● What this task involves:
Leave out the pictures, and retype only the lines from the beginning of the material through the line that contains "ob.matrix_basis = Matrix.Rotation(a, 4, 'X')", including both.

● Provided data:
----

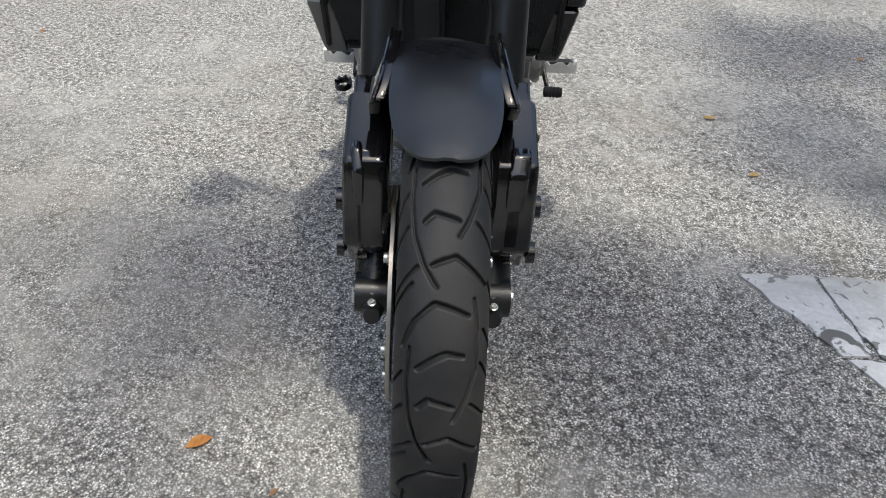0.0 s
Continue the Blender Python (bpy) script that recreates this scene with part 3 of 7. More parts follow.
def raised_letters(parent, R, x, a0, a1, n, h, label):
    """Moulded lettering on a side wall, as plain bars set along an arc."""
    for i in range(n):
        a = a0 + (a1 - a0) * (i + 0.5) / n
        w = abs(a1 - a0) / n * 0.6 * R / 2
        bm = bmesh.new()
        box(bm, (0, 0, 0), (0.0016, w * 2, h), bev=0.0006)
        ob = part("lettering_bar", bm, M["letter"] if x < 0 else M["tyre"], parent)
        ob.matrix_basis = Matrix.Rotation(a, 4, 'X') @ Matrix.Translation((x, 0, R))


BX = 0.004
bike = tagged(new("motorcycle"), "grey and black adventure motorcycle upright on its centre stand", "motorcycle")
bike.matrix_basis = pose(BX, 0, 0)
FA, RA = (0, 0.002, 0.329), (0, 1.560, 0.351)

# steering turned a few degrees to the left
ST = Matrix.Translation((0.014, 0.262, 0.855)) @ Matrix.Rotation(radians(4.2), 4, Vector((0, 0.39, 0.92))) @ Matrix.Translation((0, -0.262, -0.855))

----

● Complete output:
0.0 s
Continue the Blender Python (bpy) script that recreates this scene with part 3 of 7. More parts follow.
def raised_letters(parent, R, x, a0, a1, n, h, label):
    """Moulded lettering on a side wall, as plain bars set along an arc."""
    for i in range(n):
        a = a0 + (a1 - a0) * (i + 0.5) / n
        w = abs(a1 - a0) / n * 0.6 * R / 2
        bm = bmesh.new()
        box(bm, (0, 0, 0), (0.0016, w * 2, h), bev=0.0006)
        ob = part("lettering_bar", bm, M["letter"] if x < 0 else M["tyre"], parent)
        ob.matrix_basis = Matrix.Rotation(a, 4, 'X') @ Matrix.Translation((x, 0, R))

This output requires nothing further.